Proposed SB 2065 then caps things off with a requirement for, and I'm not making this up, the Department to maintain a file of, and I quote, "all radioactive waste generated, stored for decay, stored for transfer, transferred, treated, released directly to the environment, or disposed of by, or on belhalf of, a generator in the state."  The file is to specify "the category of generator, class, quantity by activity, and volume of low-level radioactive waste, including the peak and average quantities in storage, along with the location, and the chemical and physical characteristics of that waste, including its half-lives, properties, or constituents, and radionuclides present at, or above, the minimum labeling requirement, with their respective concentrations and amounts of radioactivity…how the generator measured the identified waste and, if the identified wastes have not been measured directly, the process and assumptions relied upon by the generator to estimate the quantities of the identified waste."  Okay, Senator, for a billion dollars per year budget increase, we could probably do this, but but we won't be able to inspect licensees, take enforcement action, respond to radiological emergencies, or independently confirm any license termination surveys anymore.  
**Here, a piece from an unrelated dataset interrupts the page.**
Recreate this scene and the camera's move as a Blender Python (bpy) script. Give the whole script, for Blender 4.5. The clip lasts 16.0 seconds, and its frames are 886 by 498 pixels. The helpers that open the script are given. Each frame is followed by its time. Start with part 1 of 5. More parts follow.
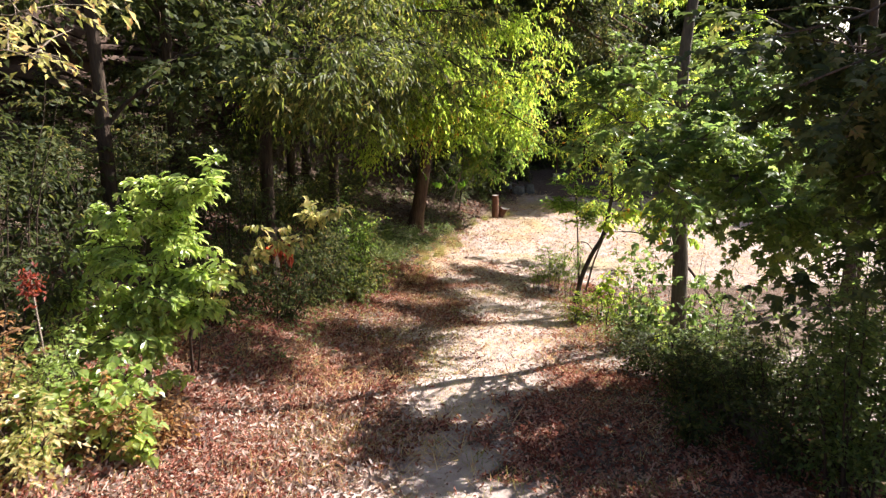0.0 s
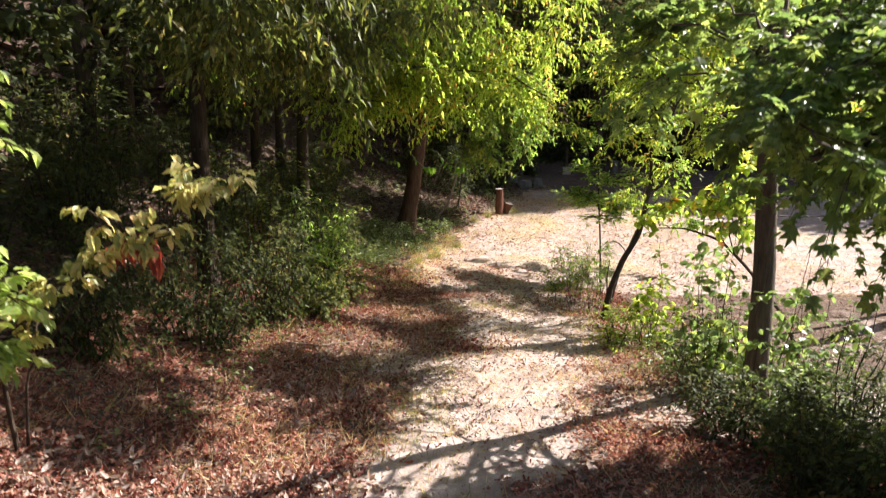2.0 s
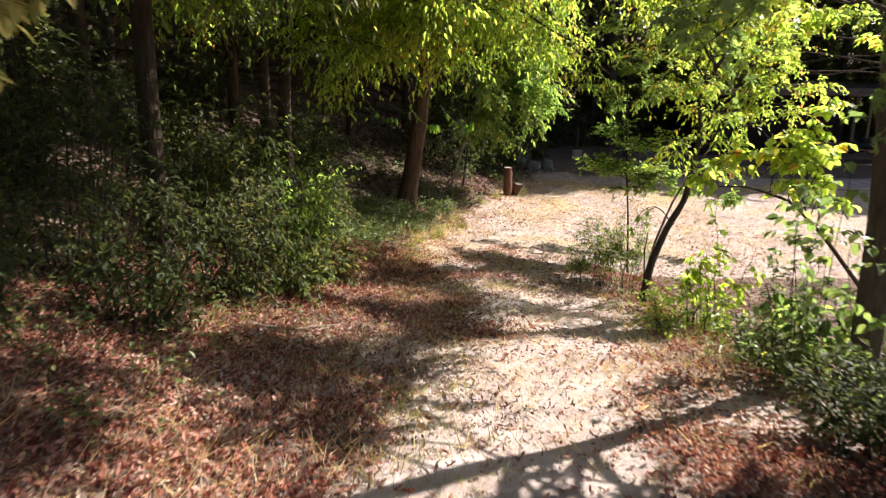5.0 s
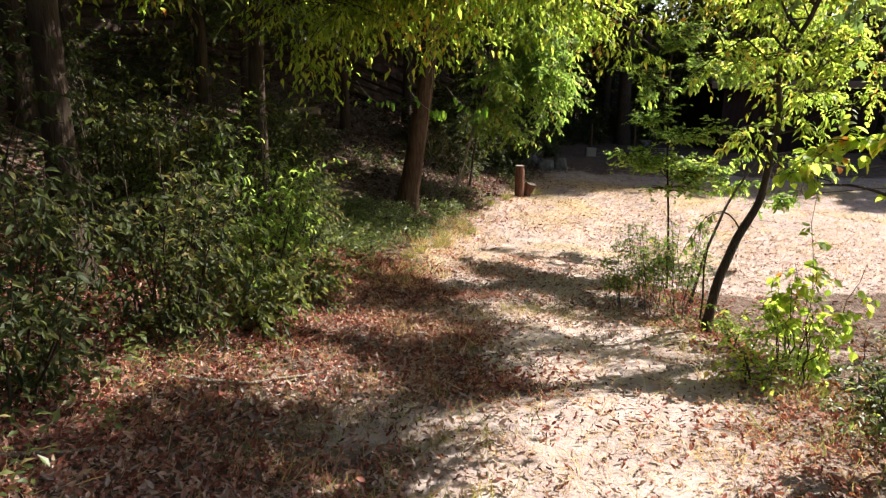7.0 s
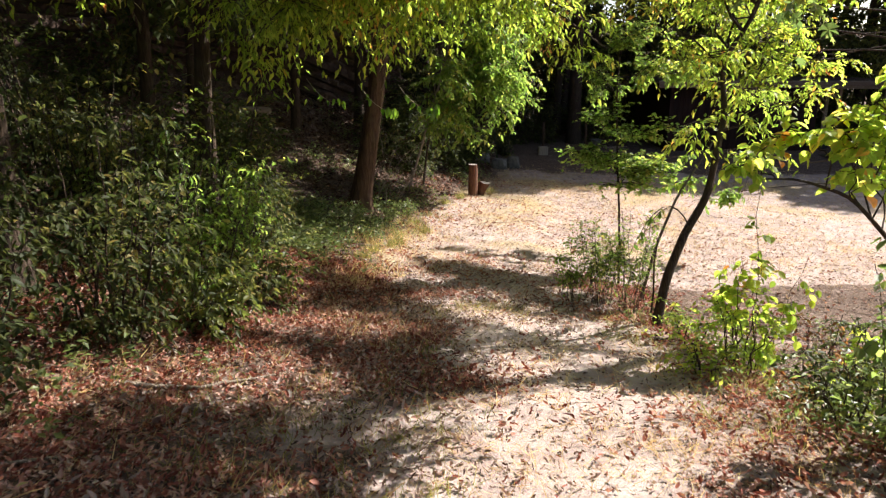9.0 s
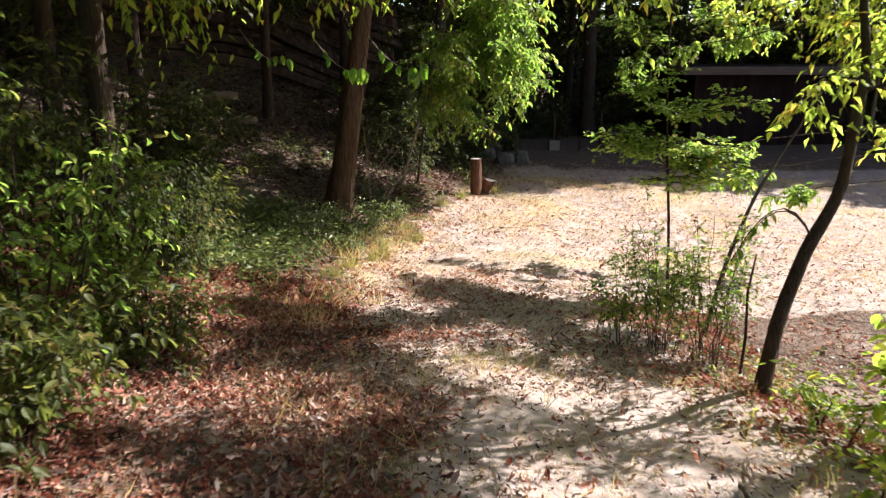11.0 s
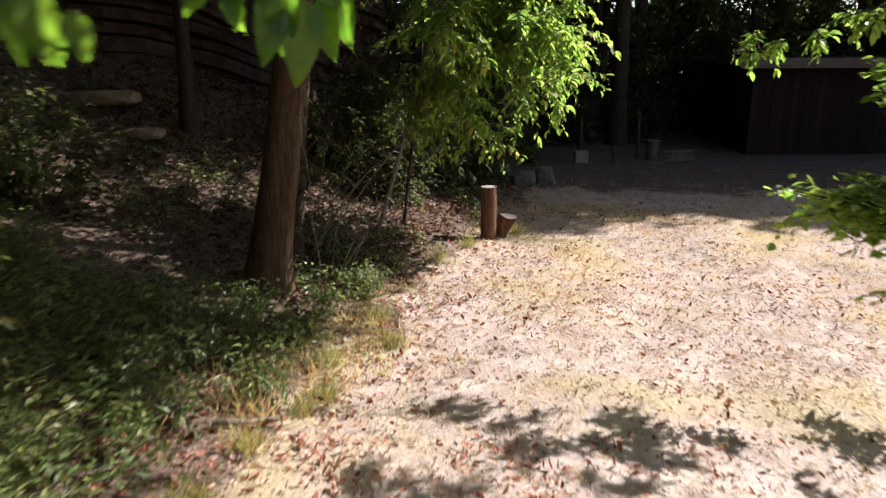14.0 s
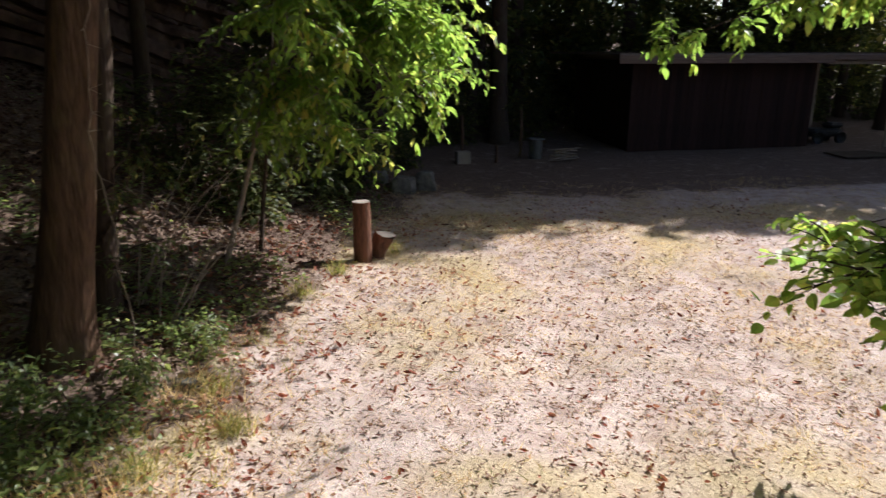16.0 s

These bills a) attempt to undermine the authority and professional integrity of the NRC, b) demonstrate a gross ignorance of, and complete lack of concern for, the most basic elements of science and risk-based regulation, c) effectively replace science and professional judgment with anti-nuclear folklore as the basis for regulation, d) create impossible regulatory threshholds without any evidence whatsoever of a health and safety benefit, and e) ultimately will severely harm the already weak California economy.

Finally, if anyone else is interested in reading the bills in their entirety, and providing me with their professional analysis of the bills' impact, I'd be happy to receive such analyses also, and include them in my future letters.

Thanks for your time,
Barbara L. Hamrick, M.S. Physics, J.D.